In 2016, the British soccer world was cast into the abyss when the mighty English football club went down to defeat at the hands, err feet, of Iceland, a nation whose entire population falls short that of New Orleans.
It’s hard to think of anyone who could have deserved it more. About 8% of the entire country turned out to watch the finals that year, in France. CNN reporter James Masters wrote that it was the most humbling defeat for English soccer, since their 1950 defeat by the Americans.
In 1950, the English National Soccer team had a post-war record of 23 wins, 4 losses, and 3 draws. If you asked them, they’d have told you they considered themselves the “Kings of Football”.
The American team had lost the last seven straight international matches by a combined score of 45–2. If you cared to bet on it, book makers posted 3–1 odds on the English winning the Cup. The American team was 500–1.
The Americans were semi-professionals, most of the team holding down other jobs to support their families. Defender Walter Bahr was a high school teacher. Port-au-Prince native Joseph Edouard Gaetjens was playing forward while studying accounting at Columbia University on a scholarship from the Haitian government. Goalkeeper Frank Borghi drove a hearse for his uncle’s funeral parlor. Prudencio “Pete” Garcia worked as a linesman.
The team had been thrown together on short notice, having only one chance to train together before leaving for the FIFA World Cup playoffs. On June 29 they would be in Belo Horizonte, Brazil, playing the self-styled Kings of Football in the first round. Coach Bill Jeffrey captured what everyone was thinking, when he told the press “We don’t have a chance”.

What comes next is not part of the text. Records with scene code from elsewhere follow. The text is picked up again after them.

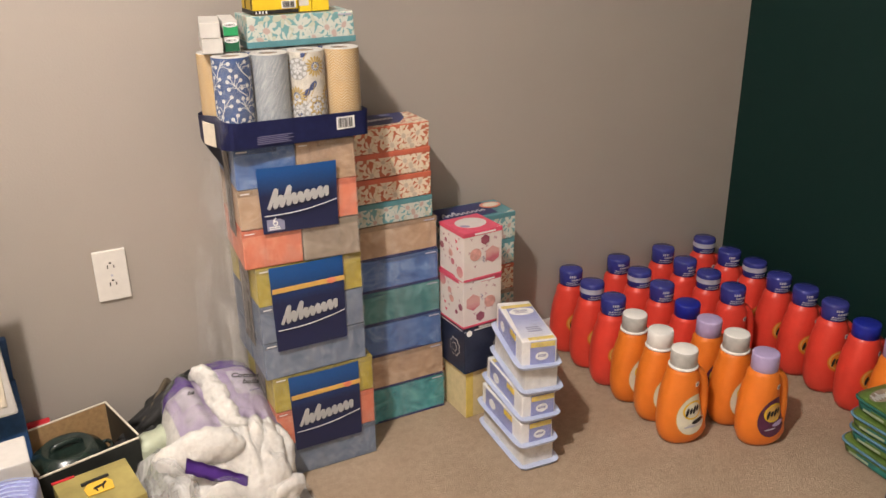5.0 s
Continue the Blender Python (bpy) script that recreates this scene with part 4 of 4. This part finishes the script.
for x, y, cap in (
    (1.382, 2.103, "clear"), (1.379, 1.998, "banded"), (1.370, 1.893, "clear"),
    (1.555, 2.106, "clear"), (1.546, 2.000, "banded"), (1.539, 1.896, "clear"), (1.538, 1.793, "deep"),
    (1.724, 2.105, "clear"), (1.714, 1.998, "clear"), (1.708, 1.895, "banded"), (1.696, 1.790, "clear"),
    (1.891, 2.106, "banded"), (1.881, 1.990, "clear"), (1.883, 1.892, "banded"), (1.866, 1.786, "clear"), (1.860, 1.690, "clear"), (1.855, 1.591, "clear"), (1.848, 1.489, "deep"),
):
    place_bottle(x, y, "red", cap)
for x, y, cap, grey in ((1.366, 1.799, "white", True), (1.364, 1.698, "white", False), (1.349, 1.597, "white", True), (1.520, 1.694, "lilac", False), (1.515, 1.596, "white", True), (1.510, 1.499, "lilac", False), (1.829, 1.386, "lilac", False)):
    place_bottle(x, y, "orange", cap, grey)

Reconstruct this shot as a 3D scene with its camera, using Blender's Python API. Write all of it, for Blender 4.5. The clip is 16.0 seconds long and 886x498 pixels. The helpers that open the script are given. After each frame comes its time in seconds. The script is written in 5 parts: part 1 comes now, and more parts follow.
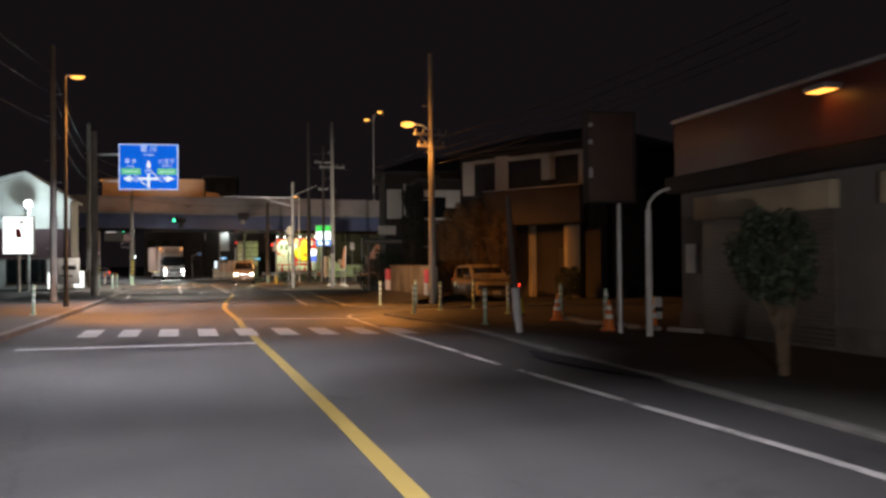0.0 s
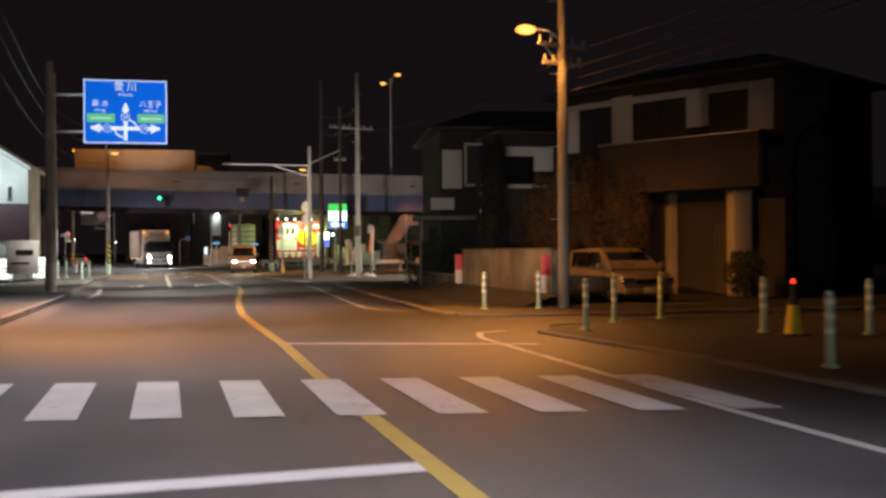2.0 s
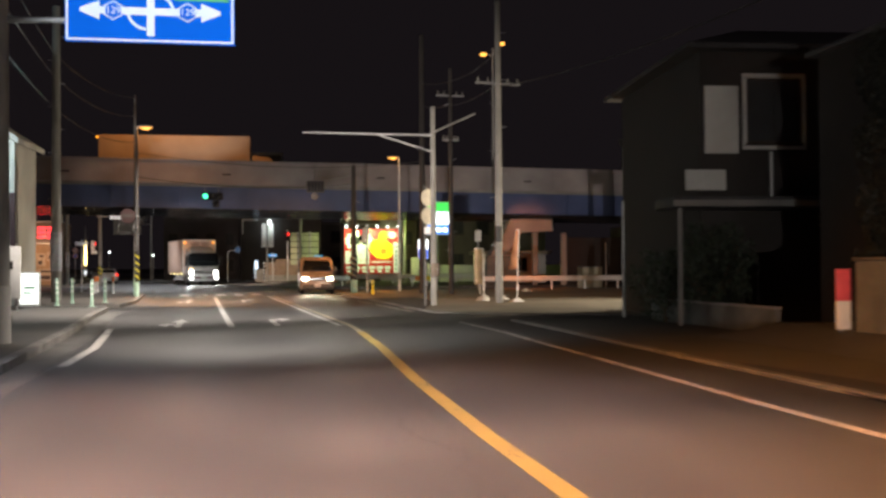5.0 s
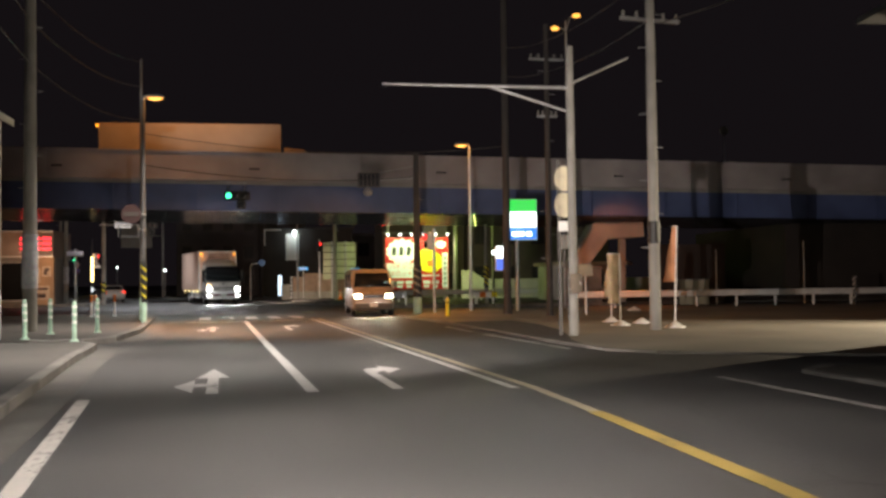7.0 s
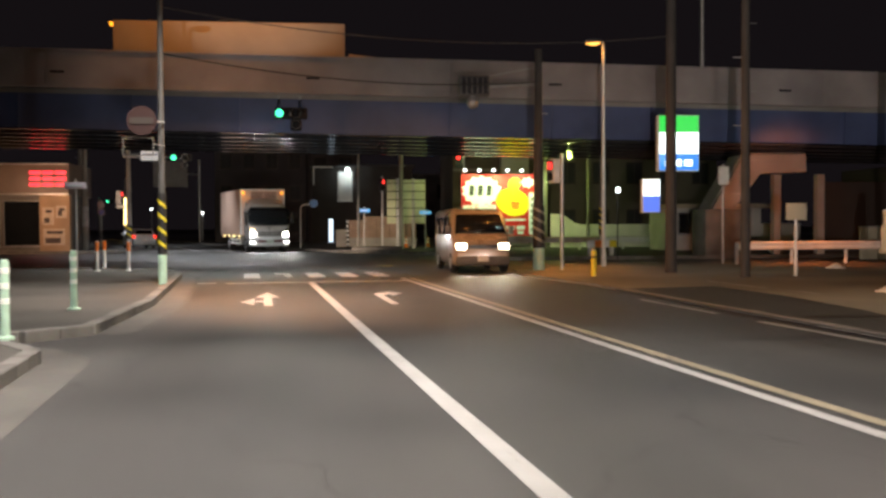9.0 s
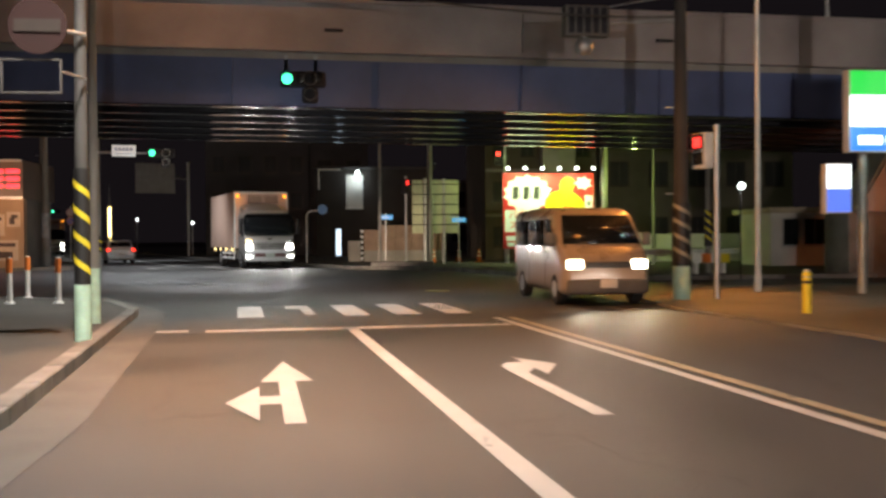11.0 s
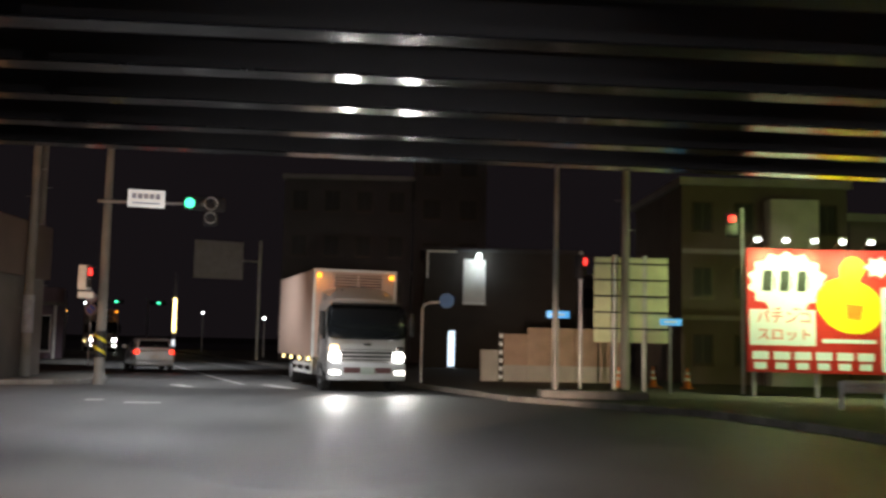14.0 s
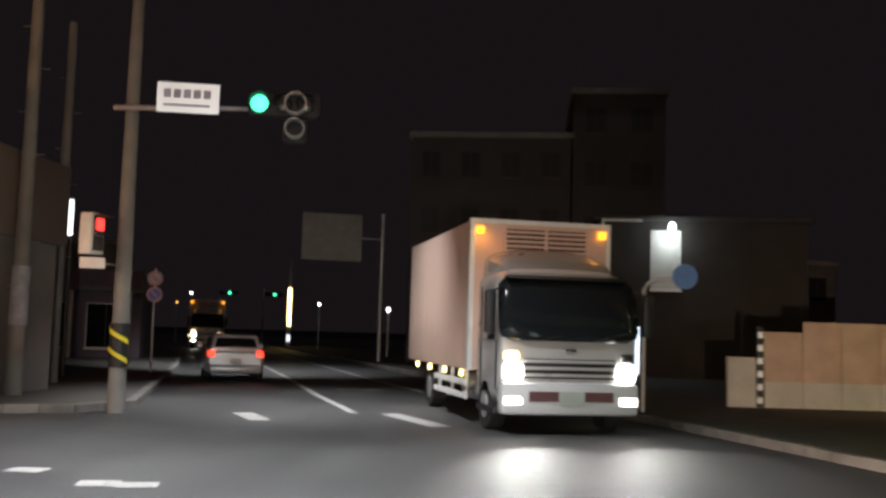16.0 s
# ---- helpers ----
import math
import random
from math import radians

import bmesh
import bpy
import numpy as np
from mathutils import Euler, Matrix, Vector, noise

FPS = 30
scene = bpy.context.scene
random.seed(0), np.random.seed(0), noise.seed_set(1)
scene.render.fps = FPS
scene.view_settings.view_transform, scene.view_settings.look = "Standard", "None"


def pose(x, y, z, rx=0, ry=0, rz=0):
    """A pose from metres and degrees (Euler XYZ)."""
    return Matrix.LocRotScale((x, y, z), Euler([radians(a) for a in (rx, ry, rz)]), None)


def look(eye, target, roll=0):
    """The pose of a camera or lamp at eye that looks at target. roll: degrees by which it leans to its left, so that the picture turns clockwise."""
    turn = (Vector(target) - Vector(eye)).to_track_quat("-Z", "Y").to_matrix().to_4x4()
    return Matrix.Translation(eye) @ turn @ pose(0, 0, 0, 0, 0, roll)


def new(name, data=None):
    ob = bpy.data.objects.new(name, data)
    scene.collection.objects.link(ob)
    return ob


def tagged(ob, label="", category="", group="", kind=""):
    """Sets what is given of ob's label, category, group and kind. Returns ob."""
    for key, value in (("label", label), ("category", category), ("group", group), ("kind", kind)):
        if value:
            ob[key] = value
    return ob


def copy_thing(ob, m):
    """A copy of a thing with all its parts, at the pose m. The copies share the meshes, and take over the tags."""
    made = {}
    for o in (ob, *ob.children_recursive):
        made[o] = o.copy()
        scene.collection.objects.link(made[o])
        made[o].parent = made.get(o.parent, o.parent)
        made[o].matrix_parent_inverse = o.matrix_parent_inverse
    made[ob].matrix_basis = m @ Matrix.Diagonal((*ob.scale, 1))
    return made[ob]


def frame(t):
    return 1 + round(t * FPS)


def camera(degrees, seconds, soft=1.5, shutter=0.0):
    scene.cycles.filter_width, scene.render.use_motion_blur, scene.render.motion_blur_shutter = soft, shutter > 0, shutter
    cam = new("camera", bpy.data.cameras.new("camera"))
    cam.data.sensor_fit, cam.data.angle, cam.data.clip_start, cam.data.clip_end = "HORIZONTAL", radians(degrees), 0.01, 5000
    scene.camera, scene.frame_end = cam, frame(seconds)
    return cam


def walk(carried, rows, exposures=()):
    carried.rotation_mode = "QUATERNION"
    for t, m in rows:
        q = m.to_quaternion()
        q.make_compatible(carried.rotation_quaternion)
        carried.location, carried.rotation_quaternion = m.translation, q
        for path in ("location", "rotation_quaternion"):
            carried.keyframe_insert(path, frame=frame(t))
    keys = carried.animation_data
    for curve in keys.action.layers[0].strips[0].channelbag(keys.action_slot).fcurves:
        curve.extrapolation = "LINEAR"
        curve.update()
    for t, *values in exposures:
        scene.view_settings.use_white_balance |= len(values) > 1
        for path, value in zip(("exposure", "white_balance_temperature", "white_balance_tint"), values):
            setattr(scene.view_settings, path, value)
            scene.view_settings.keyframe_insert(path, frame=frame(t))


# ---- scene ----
cam = camera(48.7, 16.0, soft=2.8, shutter=0.5)
PATH = [
    (0, (1.669, 4.398, 1.589), (2.029, 6.365, 1.618), -0.5),
    (0.5, (1.333, 7.838, 1.545), (1.71, 9.802, 1.563), -0.3),
    (1, (1.007, 11.314, 1.517), (1.395, 13.276, 1.522), -0.2),
    (1.5, (0.678, 14.819, 1.474), (1.071, 16.78, 1.477), -0.3),
    (2, (0.366, 18.133, 1.455), (0.755, 20.094, 1.459), -0.4),
    (2.4, (0.11, 20.783, 1.443), (0.493, 22.746, 1.453), -0.4),
    (2.5, (0.071, 21.405, 1.448), (0.453, 23.368, 1.453), -0.1),
    (3, (-0.264, 24.625, 1.42), (0.115, 26.589, 1.415), 0.2),
    (3.5, (-0.583, 27.759, 1.395), (-0.209, 29.724, 1.397), 0.2),
    (4, (-0.903, 30.804, 1.383), (-0.541, 32.77, 1.404), -0.2),
    (4.5, (-1.259, 33.739, 1.409), (-0.918, 35.709, 1.44), -0.4),
    (4.7, (-1.362, 34.924, 1.414), (-1.036, 36.896, 1.446), -0.3),
    (6.8, (-2.905, 46.834, 1.389), (-2.616, 48.811, 1.461), -0.6),
    (7, (-3.032, 47.981, 1.381), (-2.74, 49.958, 1.447), -0.7),
    (7.5, (-3.374, 50.941, 1.382), (-3.081, 52.92, 1.401), -0.3),
    (8, (-3.682, 53.896, 1.38), (-3.427, 55.88, 1.347), -0.3),
    (8.5, (-3.995, 56.788, 1.381), (-3.783, 58.776, 1.333), -0.3),
    (10.8, (-5.155, 68.874, 1.301), (-4.916, 70.86, 1.286), -0.2),
    (11, (-5.235, 69.98, 1.299), (-5.01, 71.967, 1.28), -0.4),
    (11.5, (-5.432, 72.761, 1.339), (-5.256, 74.753, 1.313), -1.7),
    (12, (-5.66, 75.56, 1.338), (-5.511, 77.554, 1.289), -1.1),
    (12.5, (-5.891, 78.493, 1.323), (-5.738, 80.486, 1.251), 1.1),
    (13, (-6.226, 81.585, 1.375), (-6.035, 83.573, 1.494), 1.7),
    (13.5, (-6.536, 84.778, 1.423), (-6.382, 86.764, 1.593), 1.6),
    (14, (-6.852, 88.064, 1.516), (-6.795, 90.054, 1.705), 1.3),
    (14.5, (-7.252, 91.224, 1.619), (-7.292, 93.216, 1.794), 1.4),
    (15, (-7.672, 94.547, 1.652), (-7.777, 96.536, 1.829), 1.3),
    (15.5, (-8.041, 97.776, 1.669), (-8.205, 99.762, 1.838), 0.7),
    (16, (-8.777, 100.931, 1.596), (-8.968, 102.914, 1.769), 1.7),
]
walk(cam, [(t, look(eye, target, roll)) for t, eye, target, roll in PATH], [(0, 0.05), (2.5, 0.0), (3.5, 0.08), (4.3, 0.25), (4.7, 0.25), (6.8, 0.0), (8.5, 0.0), (11.0, 0.05), (12.2, 0.05), (13.0, 0.22), (14.0, 0.15), (15.0, 0.15), (16.0, 0.3)])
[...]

It was thirty-seven minutes into a 0-0 game when Bahr took a long shot from 25 yards out. The English team had taken 9 clear shots on goal by this time. This was only the second for the US team. Goaltender Bert Williams moved to his right to intercept, as Gaetjens dived at the ball, heading it to the left of the English goalkeeper. The crowd exploded as the US took the lead, eventually winning the game, 1–0.
It was a double elimination format, and England lost their match with Spain. The Kings of Football had failed to make it to the second round, going home after the first round with a tournament record of 1–0–2.
International headlines trumpeted news of the upset, with the ironic exceptions of the American and English press. A St. Louis Post-Dispatch reporter with the unlikely name of Dent McSkimming was the only American reporter at the game. McSkimming wasn’t about to miss this match, even when his editor refused to pay for the trip. A true fan of the sport, McSkimming studied Portuguese for three days to prepare for the trip.
The British press was more interested by the English cricket team’s first-ever loss to the West Indies on the same day.
The US went on to lose their next match 5–2 against Chile, so they didn’t go on to the final round, either. But they had won the most shocking upset ever, until the 1980 US Olympic hockey victory over the Soviet Union.
The United States would not qualify another World Cup soccer team, until 1990. This time, there were 100 credentialed American reporters, in attendance.